Photograph by Alex Wong.

The inability to get mass refinancings of underwater mortgages is one of the signature failures of economic policy of the past four years. In a fascinating and revealing story published by ProPublica on Oct. 25, Jesse Eisinger explains how several board members and executives of Freddie Mac, the now-taxpayer-owned mortgage giant, made essentially impossible to get a significant number of refinancings done. According to Eisinger, one of these board members, Robert Glauber, objected on the grounds refinancings were “designed to be a stimulus.” Why that would be an objection is hard to understand, but Glauber, a Republican appointee to the Treasury Department by President George H. W. Bush and a former CEO of the NASD, was supposedly steadfast in his opposition.

This brought to mind my encounter with Glauber back in 2002 when I was negotiating a resolution to the “analyst” cases, which were then viewed as the most significant restructuring of Wall Street’s interface with the general investing public in many years.

The particular issue in 2002 had to do with spinning, a process whereby CEOs and other senior executives at companies would be given personal allocations of “hot” IPOs by the investment banks underwriting the IPOs. Hot IPOs are those in which the stock is expected to jump when trading opens, and so an allocation leads to instantaneous trading gains—often very substantial in magnitude. Why did the investment banks give the executives this option? The companies run by the CEOs were good clients, and the banks wanted these companies to continue to direct business to the investment banks.
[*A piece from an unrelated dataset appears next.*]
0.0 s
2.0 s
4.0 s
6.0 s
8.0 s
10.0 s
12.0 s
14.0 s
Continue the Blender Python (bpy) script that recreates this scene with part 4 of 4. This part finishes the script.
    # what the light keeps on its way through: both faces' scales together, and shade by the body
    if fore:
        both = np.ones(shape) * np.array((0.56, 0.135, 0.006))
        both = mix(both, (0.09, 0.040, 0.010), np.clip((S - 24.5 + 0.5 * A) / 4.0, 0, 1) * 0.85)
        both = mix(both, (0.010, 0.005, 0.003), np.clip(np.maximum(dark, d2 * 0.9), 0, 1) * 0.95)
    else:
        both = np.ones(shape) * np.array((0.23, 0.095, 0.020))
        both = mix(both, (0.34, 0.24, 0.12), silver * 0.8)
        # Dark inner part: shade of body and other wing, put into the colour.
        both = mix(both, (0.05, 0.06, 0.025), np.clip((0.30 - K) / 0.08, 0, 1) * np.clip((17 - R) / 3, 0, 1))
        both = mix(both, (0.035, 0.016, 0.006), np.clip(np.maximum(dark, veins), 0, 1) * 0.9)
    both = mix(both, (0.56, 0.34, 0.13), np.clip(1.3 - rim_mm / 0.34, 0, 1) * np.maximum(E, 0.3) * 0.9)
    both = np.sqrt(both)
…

I asserted that the practice had to stop, on the grounds that the particular behavior amounted to little more than commercial bribery. If the investment bank wanted to bestow a gift on the company to maintain the client relationship—something the bank is entitled to do—then the benefit should go to the shareholders, not the CEO. If the CEO takes it individually, as they do when they take the stock granted in a spinning allocation, it is just a fancy form of bribery. Indeed, my office recovered vast sums of money from CEOs on just this theory.

At the time, my office was trying to negotiate a global deal with the New York Stock Exchange, headed by Dick Grasso, the SEC, headed by Harvey Pitt, and the NASD, headed by Glauber. At a late night negotiating session, I demanded an end to all spinning. Glauber and the others were vehement that CEOs be permitted to continue to get this perk. After much back and forth, in order to move things forward, I agreed, even though I was, and am, convinced that spinning is inherently a violation of the fiduciary obligation of the CEO. The next morning, having slept poorly on the matter, I called Glauber and the others back and said I could not go along with the deal we had agreed to the evening before. There had to be a total ban. I remember Glauber, in particular, was outraged. Didn’t CEO’s have any rights he asked? Sure they did, I said; but violating fiduciary duty was not one of them. After much back and forth, and some frayed feelings, they acceded to a total ban on spinning. It was without a doubt the right result.
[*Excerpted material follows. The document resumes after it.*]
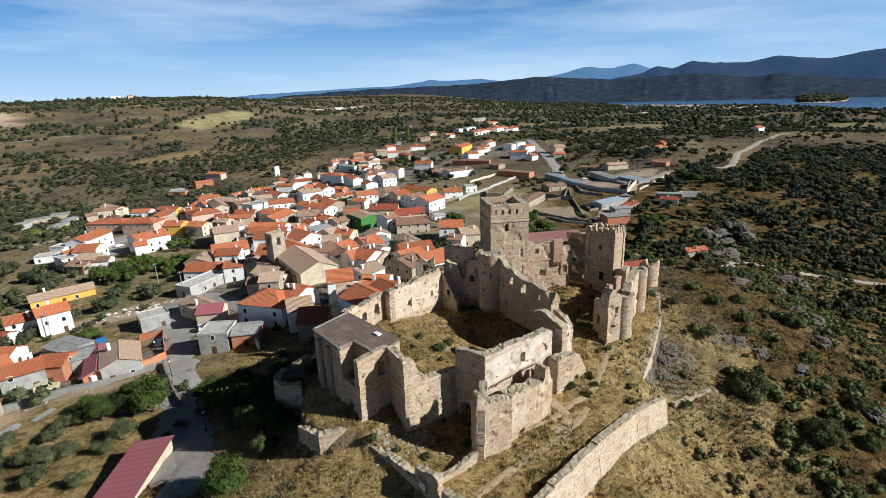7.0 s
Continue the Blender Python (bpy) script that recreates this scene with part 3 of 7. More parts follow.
strip("track", [(-380, 255), (-300, 262), (-240, 268), (-200, 290), (-205, 330)], 4.0, DIRT_ROAD, "pale dirt track past olive groves", "track", 0.3, 5)
strip("track", [(-20, 51.4), (-15, 52.3), (-11, 54.5), (-7, 56.5), (-3.5, 60.5), (-1.5, 63.0)], 1.1, FOOTWAY, "trodden footpath up to the ruin", "footpath", 0.05, 0.6)
strip("track", [(-14, 56.4), (-12.6, 54.2), (-12.2, 52.2), (-15, 50.4)], 1.3, FOOTWAY, "trodden footpath to the archway", "footpath", 0.05, 0.6)
strip("track", [(-27, 42.5), (-20, 46.6), (-14, 49.6), (-9, 53.5)], 1.1, FOOTWAY, "trodden footpath along the terrace wall", "footpath", 0.05, 0.6)


# ---- lake and far hills ----
def build_lake():
    verts, faces = [], []
    for a in np.linspace(26.5, 75, 60):
        for r in (1250, 1700, 2150, 2600, 3050):
            verts.append((r * math.sin(radians(a)), 40 + r * math.cos(radians(a)), -36.2))
    for i in range(59):
        for q in range(4):
            b = i * 5 + q
            faces.append((b, b + 1, b + 6, b + 5))
    tagged(new("water", as_mesh("water", verts, faces, WATER)), "calm blue reservoir below wooded hills", "lake", kind="structure")


build_lake()


def far_hills(name, rows, r, foot, material, label, seed, jag, deep=420):
    """A range of hills: rows of bearing and height angle, standing at distance r."""
    az = np.arange(rows[0][0], rows[-1][0], 0.15)
    el = np.interp(az, [q[0] for q in rows], [q[1] for q in rows])
    k = np.ones(5) / 5
    el = np.convolve(np.pad(el, 2, mode="edge"), k, "valid")
    verts, faces = [], []
    steps = 9
    for i, (a, e) in enumerate(zip(az, el)):
        bump = jag * (2.2 * noise.noise(Vector((a * 0.35, seed, 0))) + 1.2 * noise.noise(Vector((a * 1.1, seed, 3))) + 0.4 * noise.noise(Vector((a * 3.3, seed, 5))))
        crest = 40.7 + (r + deep) * math.tan(radians(e + bump))
        for q in range(steps + 1):
            u = q / steps
            fold = math.sin(math.pi * u) * min(1.0, deep / 1150) * (0.2 * noise.noise(Vector((a * 0.45, u * 0.7, seed))) + 0.12 * noise.noise(Vector((a * 1.7, u * 5, seed))))
            rad = r + deep * (u + 0.7 * fold)
            h = foot + (crest - foot) * min(1.0, u ** 0.85 + 0.5 * fold)
            verts.append((rad * math.sin(radians(a)), 40 + rad * math.cos(radians(a)), h))
        verts.append(((r + deep * 1.3) * math.sin(radians(a)), 40 + (r + deep * 1.3) * math.cos(radians(a)), foot))
    m = steps + 2
    for i in range(len(az) - 1):
        for q in range(m - 1):
            b = i * m + q
            faces.append((b, b + 1, b + m + 1, b + m))
    tagged(new(name, as_mesh(name, verts, faces, material, smooth=True)), label, "hills", kind="structure")


# the ridge's dark wood colours carry a painted tint of blue haze
far_hills("backdrop", [(-9, 0.1), (-6, 0.35), (-2, 0.55), (4, 0.72), (10, 0.78), (13, 0.9), (16.3, 1.15), (19.5, 1.38), (22.2, 1.2), (24.5, 1.0), (27.4, 0.85), (30.6, 0.97), (34.8, 1.08), (37.4, 0.9), (39.4, 0.5), (41.5, 0.84), (44, 0.6), (46.5, 0.2), (52, -0.2), (75, -0.3)], 2950, -44, distance_material("far woods in haze tint", (0.017, 0.029, 0.047), (0.048, 0.064, 0.088), 0.02), "dark wooded ridge behind the reservoir", 1, 0.05, 1150)
# both ranges glow in blues that stand in for haze
far_hills("backdrop", [(26, 0.8), (28.7, 1.15), (29.9, 1.36), (31.1, 1.98), (32.7, 1.62), (34.3, 2.3), (36.2, 2.02), (39, 1.86), (41.3, 2.36), (43.8, 2.02), (45.1, 1.84), (47.3, 2.26), (49, 2.45), (53, 2.7), (62, 2.4), (75, 1.6)], 4250, -45, haze_glow_material("wooded mountains in painted haze", (0.022, 0.043, 0.088), (0.032, 0.056, 0.105)), "wooded mountains on the horizon, dark blue with painted haze", 4, 0.04, 260)
far_hills("backdrop", [(-14, 0.3), (-6.5, 0.62), (-0.3, 0.84), (3.9, 0.9), (6, 1.16), (7.9, 1.46), (9.2, 1.3), (13.4, 1.36), (15.5, 1.1), (18.1, 1.0), (21.5, 1.56), (24.3, 2.16), (26.7, 1.94), (29.1, 2.32), (30.2, 1.85), (31.8, 1.46), (35, 1.6), (37.3, 1.97), (39.5, 1.9), (42, 1.2), (46, 1.0)], 4580, -45, haze_glow_material("far mountains in painted haze", (0.07, 0.155, 0.285), (0.09, 0.175, 0.31)), "distant mountains on the horizon, pale blue with painted haze", 7, 0.03, 160)


# ---- the castle: ruined walls of rubble stone ----
def straight(a, b):
    a, b = Vector(a), Vector(b)
    d = (b - a).normalized()
    left = Vector((-d.y, d.x))
    return (b - a).length, lambda s, off: a + d * s + left * off


def round_run(cx, cy, r, a0, a1):
    span = radians(a1 - a0)

    def place(s, off):
        a = radians(a0) + s / r
        return Vector((cx + (r - off) * math.cos(a), cy + (r - off) * math.sin(a)))
    return r * span, place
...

All of this is relevant because it puts in context the warped world view of those who have done all they could to prevent refinancings that would have benefited middle-class home owners and revivied the economy, and yet managed to rationalize all the perks that were afforded to CEOs at the height of the bubble.

Eisinger’s wonderfully insightful article sets out the many roadblocks that were created to prevent a meaningful recovery for middle-class homeowners. Unfortunately, the deeper question about how those at the top of the corporate pyramid often view their obligations to the larger base below them—shareholders, workers, and consumers—has yet to be resolved.